Friday, June 15, 2007

Happy Trails


If by any chance you are casting about for summer reading material, I cannot more highly recommend this book -- Heidi's Alp. It's non-fiction -- an account of a family's summer travels across Europe in search of locations mentioned in or that inspired some classic fairy tales. I re-read this regularly. If you happen to live in or near Europe, all the more reason to read it since you have a very real opportunity to then check out some of these places yourself. The link that I made on the book's title, above, takes you to an Amazon page where this book is currently available used for as little as one penny. A penny! Give yourself or a dear friend a real treat.

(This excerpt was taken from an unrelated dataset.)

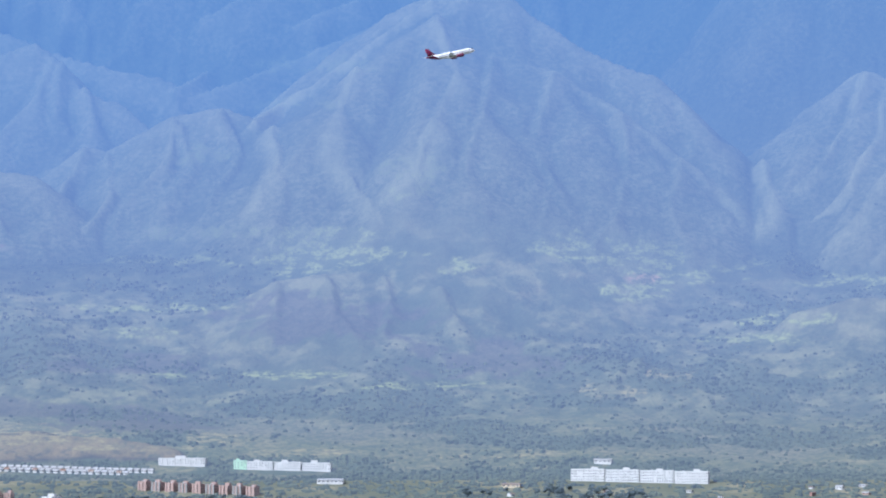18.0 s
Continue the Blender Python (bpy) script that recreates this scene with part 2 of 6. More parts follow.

Speaking of travel, this is likely to be my last post for a little while as we pack up for our own little summer vacation. Oh, I'll be back before you know it, before June is out. We head out bright and early tomorrow morning, assuming I get everything packed up this afternoon. We'll be calling each other by our Hobbit names, or maybe by our elven names, the whole time.

If you're looking for some quilt project ideas, I'd like to share a site that's new to me: Quilter's Home magazine. I was impressed by the quality of their free patterns -- not the usual stuff. I've never seen this magazine on the stands but will keep an eye open for it -- it seems pretty fresh.